Uganda President Yoweri Museveni
Uganda's President Yoweri Museveni arrived on 14 July in Bujumbura to lead election crisis talks with the government, opposition parties, representatives of civil society and religious leaders Reuters

A member of the Burundian opposition has threatened to reject any proposals made by the Ugandan president, who arrived in Burundi on 14 July for crisis election talks.

Yoweri Museveni's arrival comes days after President Pierre Nkurunziza announced Burundi's authorities would hold controversial presidential elections on 21 July, nine days after the five-nation East African Community (EAC) recommended the polls should be held.

Museveni, who was appointed mediator earlier in July by the EAC, arrived by road via Rwanda to push stalled talks between Nkurunziza's ruling CNDD-FDD party and opposition groups, representatives of the civil society and religious leaders, who are against the Burundi president's controversial bid for a third term.

Frederic Banvuginyunvira, vice-president of opposition party the Front for Democracy in Burundi (known by its French acronym Frodebu), told IBTimes UK the opposition could reject any proposals Museveni would make, claiming the veteran leader may have been "corrupted" during his trip down to Burundi's capital Bujumbura.

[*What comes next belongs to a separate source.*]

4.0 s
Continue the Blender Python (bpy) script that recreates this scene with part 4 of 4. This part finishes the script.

Opposition could reject Museveni

"When he came, he arrived from the north of the country by road and he was welcomed and accompanied by the Burundian authorities. For us, this means that it may have been the occasion to corrupt him by saying that all Burundian people want the elections and that peace is everywhere, but in reality this may have been a manipulation, another form of corruption," the politician said.

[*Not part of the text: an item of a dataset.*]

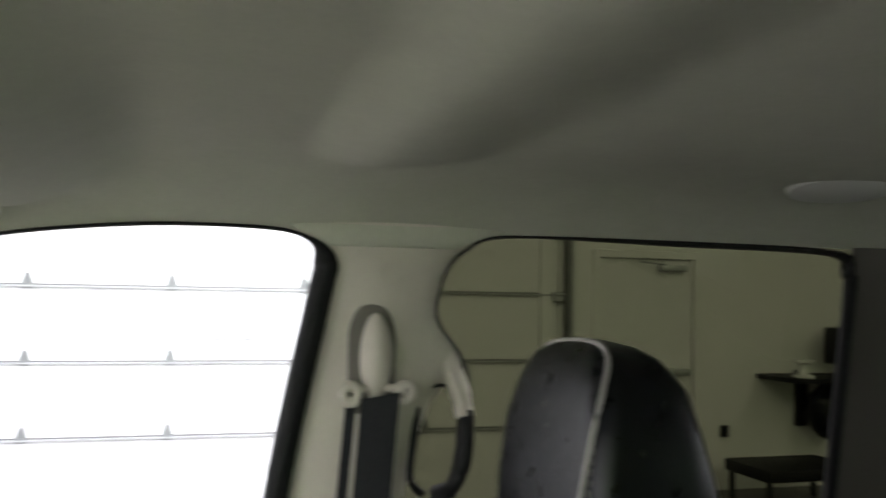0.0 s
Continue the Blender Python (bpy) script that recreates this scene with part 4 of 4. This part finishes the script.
# the cover's cross-section from the driver's side: sloped flank, flat underside, rounded flank
rows, flank = [], []
for i in range(9):
    y = 0.566 + 0.110 * i / 8
    w, f = 0.0255 + 0.155 * (y - 0.59), -0.021 + 0.18 * (y - 0.584)
    line = [(w, 0.0), (w - 0.0015, -0.0018), (w - 0.004, -0.0030), (w - 0.008, -0.0038), (w - 0.015, -0.0042), (0.5 * (w + f), -0.0044), (f + 0.005, -0.0044), (f, -0.0042)]
    rows.append([MM.inverted() @ Vector((x, y, glass_z(x, y) - 0.003 + z)) for x, z in line])
    line = [(f + 0.0002, -0.0041), (f - 0.003, -0.0036), (f - 0.006, -0.0028), (f - 0.009, -0.0018), (f - 0.0115, -0.0008), (f - 0.013, 0.0)]
    flank.append([MM.inverted() @ Vector((x, y, glass_z(x, y) - 0.003 + z)) for x, z in line])
part("mount_cover", loft(rows, False), COVER, mirror, "black moulded mount cover")
# the flank is black; the green light it mirrors is painted in
part("cover_side", loft(flank, False), GREEN, mirror, "black cover flank with its green reflection painted on")
clip = slab(rounded([(0.004, 0.582), (0.018, 0.582), (0.018, 0.590), (0.004, 0.590)], 0.001, 2), -0.0095, -0.0070, 0.0006, 1)
for v in clip.verts:
    v.co.z += glass_z(v.co.x, v.co.y)
clip.transform(MM.inverted())
part("cover_clip", clip, CHARCOAL, mirror, "small grey retaining clip")
# camera and rain sensor housing on the glass in front of the mirror
pod = thing("sensor_housing", "black rounded camera housing on the windshield", "sensor housing", m=pose(-0.045, 0.665, 1.6475, 0, -6.3, 0))
outline = [(-0.085, -0.045), (0.076, -0.045), (0.080, 0.02), (0.066, 0.06), (-0.075, 0.06), (-0.085, 0.02)]
o = rounded(outline, 0.016, 6)


def scaled(k):
    return [(x * (1 - (1 - k) * 0.5), y * k) for x, y in o]


rows = [[(x, y, z) for x, y in scaled(k)] for k, z in ((0.9, 0.030), (1.0, 0.020), (1.0, -0.012))]
part("shell", loft(rows, True, True), BLACK, pod)
# bounced light on the curved underside, painted as a grey lower half
rows = [[(x, y, z) for x, y in scaled(k)] for k, z in ((1.0, -0.0122), (1.0, -0.021), (0.985, -0.0262), (0.95, -0.0288), (0.88, -0.0297))]
part("underside", loft(rows, True, True), material("pod_lit_grey", (0.07, 0.07, 0.069), 0.5, vary=0.15), pod, "curved underside, grey for the light it catches")
neck = slab(rounded([(-0.05, -0.02), (0.05, -0.02), (0.05, 0.05), (-0.05, 0.05)], 0.01, 3), 0.02, 0.077, 0.003, 1)
part("neck", neck, BLACK, pod)

# ---------------------------------------------------------------- card on the windshield
p1, p2, p3, p4 = Vector((0.428, 0.697, 1.669)), Vector((0.408, 0.650, 1.693)), Vector((0.542, 0.616, 1.688)), Vector((0.556, 0.659, 1.664))
mid = (p1 + p2 + p3 + p4) / 4
u = ((p3 - p2) + (p4 - p1)).normalized()
v = ((p2 - p1) + (p3 - p4))
v = (v - u * v.dot(u)).normalized()
w = u.cross(v)
KM = Matrix(((u.x, v.x, w.x, mid.x), (u.y, v.y, w.y, mid.y), (u.z, v.z, w.z, mid.z), (0, 0, 0, 1)))
card = thing("paper_card", "tan kraft paper card with handwritten figures on the glass", "card", m=KM)
sgn = 1 if w.y < 0 else -1  # the face turned into the cab
skew = Matrix(((1, -0.12, 0, 0), (0, 1, 0, 0), (0, 0, 1, 0), (0, 0, 0, 1)))
bm = cube(-0.0690, 0.0690, -0.0275, 0.0275, -0.0004, 0.0004)
bm.transform(skew)
part("sheet", bm, KRAFT, card, shade=False)
bm = ring([(-0.0692, -0.0277), (0.0692, -0.0277), (0.0692, 0.0277), (-0.0692, 0.0277)], [(-0.0672, -0.0257), (0.0672, -0.0257), (0.0672, 0.0257), (-0.0672, 0.0257)], -0.0008, 0.0008)
bm.transform(skew)
part("torn_edge", bm, KRAFT_EDGE, card, "darker brown border", shade=False)
STROKES = [[(0.10, 1.0), (0.0, 0.0)], [(0.52, 1.0), (0.42, 0.0)],
           [(1.18, 0.80), (1.00, 0.98), (0.84, 0.88), (0.82, 0.62), (0.98, 0.52), (1.14, 0.66), (1.20, 0.92), (1.14, 0.45), (1.04, 0.0)],
           [(1.50, 0.98), (1.44, 0.52), (1.58, 0.46), (1.86, 0.50)], [(1.84, 0.92), (1.72, 0.0)],
           [(2.10, 0.86), (2.26, 0.98), (2.40, 0.86), (2.34, 0.62), (2.18, 0.54), (2.36, 0.46), (2.42, 0.22), (2.26, 0.04), (2.04, 0.14)]]
ink = bmesh.new()
for stroke in STROKES:
    curved = len(stroke) > 4
    pts = [((1.22 - a) * 0.0185 + 0.002, (b - 0.5) * 0.0185 + 0.001, sgn * 0.0006) for a, b in stroke]
    tube(bezier(pts, 4) if curved else pts, 0.00060, 5, ink)
part("handwriting", ink, INK, card, "thin handwritten brown figures seen reversed")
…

According to Banvuginyunvira, the government's stance "was repeated during yesterday's meeting". The Ugandan president, he claims, "repeated what the government told him" instead of taking into account what was put forward by the opposition parties.

He added: "So, for us, he didn't take into account what the opposition wants. Other members of the opposition will also reject him, because they say he is not taking into account their ideas and the content of previous summits."

Poll date a real issue

According to opposition leaders present at the meeting, Museveni failed to bring up the timing issue of the presidential polls.

"The government says elections will go ahead on the 21st [July], compared to the 30th [July], which is the date recommended by the EAC. He didn't mention that, which means he is letting the government do what they want," a source said.

For the opposition, Banvuginyunvira explained, a further issue resides in the fact that the latest EAC recommendations stated their preoccupation was to have Nkurunziza go forward with the elections – as long as they are conducted in a free and secure environment – and then integrate the different opposition parties that did not go to the elections in the country's institutions.

'Contradictory' recommendations

Museveni brought the issue up during talks on 14 July, sources present at the meeting told IBTimes UK, but a number of opposition leaders have slammed his recommendations.

"They are contradictory with what the EAC recommended," Banvuginyunvira said. While the East African leaders indicated that Burundi's constitution and Arusha Accords cannot be changed, forming government of national unity, as suggested by Museveni, would mean amending the constitution.

"If he continues in this manner, we will reject him. The opposition may withdraw and leave the government and the mediator let them to this on their own." Banvuginyunvira insisted. "Burundians are polite, so we will not make a fuss during the meeting but we will make our point during the plenary session".

The plenary meeting is expected to be held in the afternoon of Wednesday 15 July.

The Ugandan veteran politician, who has been in power since 1986, urged Burundi's leaders to strive for unity and welcomed the fact that arms "have been removed from the Imbonerakure (the youth wing of the CNDD-FDD)".

"The guns should be the monopoly of the state. And the state should be held accountable," Museveni said during an address before the talks. "The other wrong idea is that controlling the government is the most important thing."